Esta semana se van a cumplir dos meses desde que se celebraron las elecciones legislativas. Dos meses en los que han ocurrido muchas cosas, desde los encuentros del Rey con los líderes políticos en busca de la formación de un Gobierno para España, encargando finalmente a Pedro Sánchez que lo intente, hasta los escalofriantes saltos de trapecio del propio Sánchez para imponerse a su propio partido y convencer a los demás de que él, en efecto, puede hacerlo. Pasando, claro, por el empequeñecimiento de Mariano Rajoy, atenazado por el estallido de casos de corrupción -pasada sí, pero que ahí está- en su partido, y que sigue siendo presidente en funciones, aunque, pese a sus esfuerzos por dar la sensación de que aquí no pasa casi nada, se convierte en una figura cada día más fantasmal, incluso con la lealtad admirable de los suyos, que se resisten a certificar la caída del imperio romano. Que va a ser una caída que arrastrará mucho y a muchos.
El caso es que, al asomarnos al límite de estos dos meses en los que la política nacional ha olvidado los sucesos internacionales, la economía internacional y hasta lo que está ocurriendo en algunas autonomías -porque Puigdemont no pierde el tiempo en su ´procés´ soberanista, alarmando cada día más al 52 por ciento de los catalanes que no quieren la independencia-, constatamos que son sesenta días que no han servido de nada.
Seguimos como lo predijo todo el mundo antes del 20-D-2015: preguntándonos si Rajoy ´sí o no´ -aunque ya parece irreversible su ocaso: ahora tiene que elegir en qué páginas de la Historia quiere colocarse-, si Sánchez ´sí o no´ -mucho va a depender, se supone, de los frágiles acuerdos a los que pueda o no llegar en las próximas horas-, si Pablo Iglesias ´sí o no.

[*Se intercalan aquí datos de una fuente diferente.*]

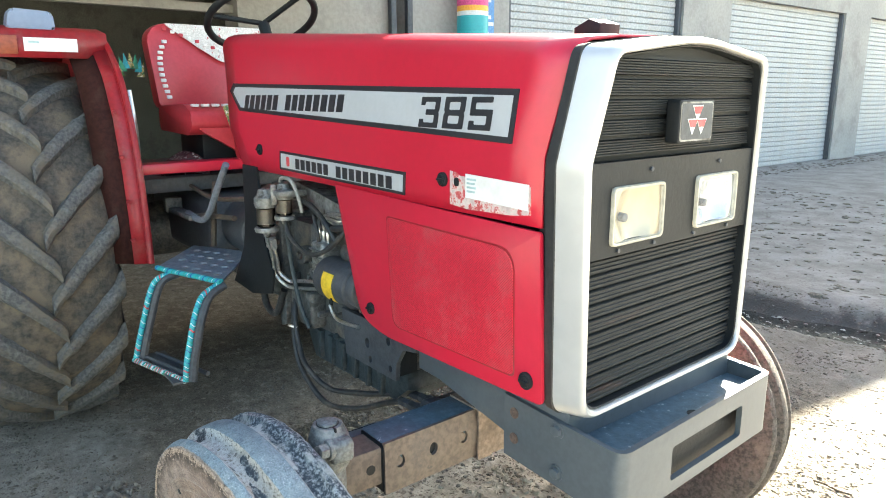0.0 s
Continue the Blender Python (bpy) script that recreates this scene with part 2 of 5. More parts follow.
    wall = _mix(nt, both(over(streak, 0.42, 0.24), 0.8), wall, (0.11, 0.085, 0.07))
    for rr in (0.278, 0.3048):
        d = calc("ABSOLUTE", calc("SUBTRACT", r, rr))
        wall = _mix(nt, both(over(d, 0.0011, 0.0004), both(over(added(cloud, lumps, 0.6), 0.42, 0.6), 0.6)), wall, (0.52, 0.44, 0.38))
    bead = added(added(r, cloud, 0.07), noise_at(30, 6.0, 0.7), 0.035)
    wall = _mix(nt, both(both(over(bead, 0.272, 0.235), over(cloud, 0.34, 0.52)), 0.85), wall, (0.070, 0.056, 0.048))
    wall = _mix(nt, both(over(noise_at(5.5, 7.0, 0.72), 0.52, 0.64), 0.55), wall, (0.15, 0.122, 0.098))
    wall = _mix(nt, both(over(noise_at(75, 4.0, 0.8, along), 0.57, 0.66), 0.6), wall, (0.50, 0.41, 0.34))
    wall = _mix(nt, both(both(over(added(r, lumps, 0.03), 0.322, 0.346), over(ragged, 0.40, 0.50)), 0.9), wall, (0.085, 0.063, 0.05))
    # crust
    crust = _mix(nt, over(noise_at(60, 6.0, 0.75), 0.38, 0.62), (0.58, 0.45, 0.35), (0.34, 0.25, 0.19))
    crust = _mix(nt, both(over(noise_at(95, 6.0, 0.78), 0.53, 0.60), 0.8), crust, (0.105, 0.080, 0.062))
    rough_r = added(added(r, ragged, 0.034), lumps, 0.03)
    wall = _mix(nt, over(rough_r, 0.3570, 0.3595), wall, crust)
    col = _mix(nt, over(yr, -0.0625, -0.0640), col, wall)
    back = _mix(nt, over(lumps, 0.4, 0.6), (0.050, 0.042, 0.035), (0.135, 0.105, 0.080))
    col = _mix(nt, both(over(y, 0.0, 0.01), over(r, 0.350, 0.346)), col, back)
    col = _mix(nt, both(over(y, 0.0, -0.01), over(r, 0.350, 0.346)), col, wall)
    nt.links.new(col, p.inputs["Base Color"])
    on_rib = both(over(yr, -0.0635, -0.060), over(yr, 0.0445, 0.0405))
    nt.links.new(calc("SUBTRACT", 0.92, both(on_rib, 0.22)), p.inputs["Roughness"])
    h = calc("ADD", both(ragged, 0.6), calc("ADD", both(fine, 0.35), both(thread, 0.3)))
    bp = nt.nodes.new("ShaderNodeBump")
    bp.inputs["Strength"].default_value = 0.9
    bp.inputs["Distance"].default_value = 0.005
    nt.links.new(h, bp.inputs["Height"])
    nt.links.new(bp.outputs[0], p.inputs["Normal"])
    return m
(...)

O cuánto de sí hay que darle a Albert Rivera, el novio deseado por todos*menos por el líder de Podemos, claro, que se ha declarado incompatible con Ciudadanos. Tan incompatible como Ciudadanos con los morados. O como Sánchez con Rajoy.
Es decir, que seguimos sin Gobierno y sin atisbar qué Gobierno tendríamos en el caso de que Sánchez lograse la cuadratura del círculo entre tanto veto, tanta incompetencia, tantos personalismos y tanta suspicacia. Algunos sondeos certificaban este domingo algo que ya también se iba intuyendo: que los españoles están hartos de la situación que ha propiciado su clase política --que no, desde luego, los propios votantes, como quisieran algunos- y que muchos se resignan a unas nuevas elecciones como mal menor si la contrapartida es tener a Pablo Iglesias en la vicepresidencia y a una amalgama de partidos sentados en el Consejo de Ministros o en sus aledaños de influencia.

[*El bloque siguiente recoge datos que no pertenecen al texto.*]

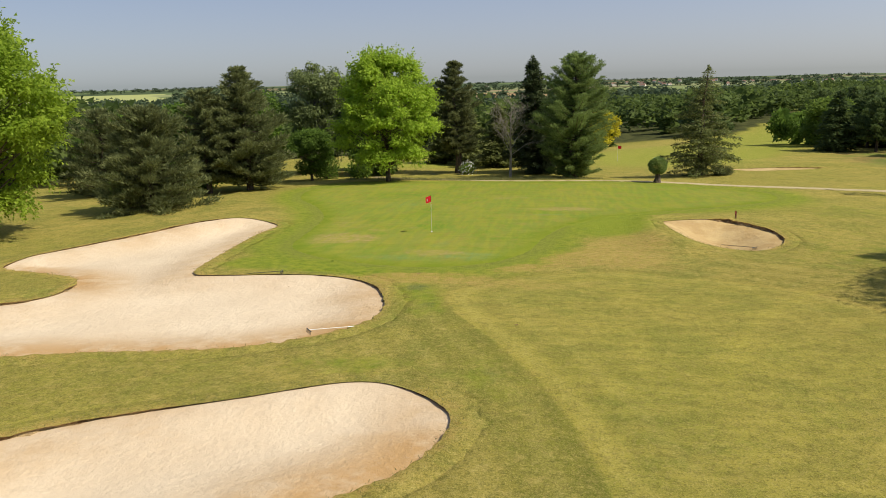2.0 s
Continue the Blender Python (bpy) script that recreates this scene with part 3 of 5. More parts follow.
def build_ground():
    xs, ys = axis_steps((-22, 22), (-60, 75), 4700), axis_steps((-44, 12), (-118, 90), 4700)
    X, Y = np.meshgrid(xs, ys, indexing="ij")
    Z = land(X, Y)
    for k, line in enumerate(BUNKER_LINES):
        box = (X > line[:, 0].min() - 1) & (X < line[:, 0].max() + 1) & (Y > line[:, 1].min() - 1) & (Y < line[:, 1].max() + 1)
        if box.any():
            d, _ = inside_distance(X[box], Y[box], line)
            Z[box] -= np.where(d > -0.5, 0.38 + (1.3 if k == 2 else 0.6) * smooth(0, 2.4 if k == 2 else 3, d), 0)
    state = turf_state(X, Y)
    Z -= 0.06 * smooth(0.5, 1.2, -state["collar"])
    n = len(ys)
    i, j = np.meshgrid(np.arange(len(xs) - 1), np.arange(n - 1), indexing="ij")
    faces = np.stack([i * n + j, (i + 1) * n + j, (i + 1) * n + j + 1, i * n + j + 1], -1).reshape(-1, 4)
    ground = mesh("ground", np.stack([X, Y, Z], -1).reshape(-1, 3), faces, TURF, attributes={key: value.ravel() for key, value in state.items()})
    tagged(ground, "dry yellow-green golf course turf with mown fairway", "ground", kind="structure")


build_ground()

pts, faces, rim = patch(GREEN_LINE, 0.3)
def blotches(spots):
    return sum(k * hump(pts[:, 0], pts[:, 1], px, py, rx, ry) for px, py, rx, ry, k in spots)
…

No estoy seguro de que esas nuevas elecciones, con los mimbres legales actuales, desbloqueasen la situación y sirviesen para otra cosa que para certificar que, con la Constitución y la normativa electoral como están, el resultado sería más o menos el mismo, escaño arriba, escaño abajo... Excepto, claro está, que ese porcentaje del 73 por ciento de ciudadanos que votó el 20 de diciembre se reduciría, por el desencanto, bastante. Mucho, porque la desconfianza no ya solo en los políticos, sino en esta forma de hacer política, acabará llevando a una crisis en el sistema aún más profunda que la que ya padecemos.
Constatamos, pues, que hemos perdido dos meses. Las posibilidades de Sánchez, que tan seguro se muestra de poder formar Gobierno a comienzos de marzo, de poder lograr su objetivo, con Podemos, o con Podemos absteniéndose en su investidura -eso lo tendrían que ver mis ojos-, se ven tenues.
Hay que temer a los idus de marzo. Muchos estamos ya casi deseando que lo consiga, que cuadre ese círculo infernal y que gane, al menos, ese año y medio de Legislatura necesario para hacer las reformas que estabilicen lo que, en tres décadas ( más dos meses), los representantes de los españoles se han negado a estabilizar: no pensaron en el futuro a medio y largo plazo y no propiciaron reformas evidentes en la Constitución -Rajoy, de hecho, sigue reticente a propiciarlas, construyeron una normativa electoral sectaria y egoísta, dejaron tal cual los reglamentos del Congreso y el Senado, no profundizaron en los logros de la democracia, mantuvieron las tremendas desigualdades sociales y económicas. He aquí el resultado: la tormenta perfecta sobre nuestras cabezas y la casa, sin barrer.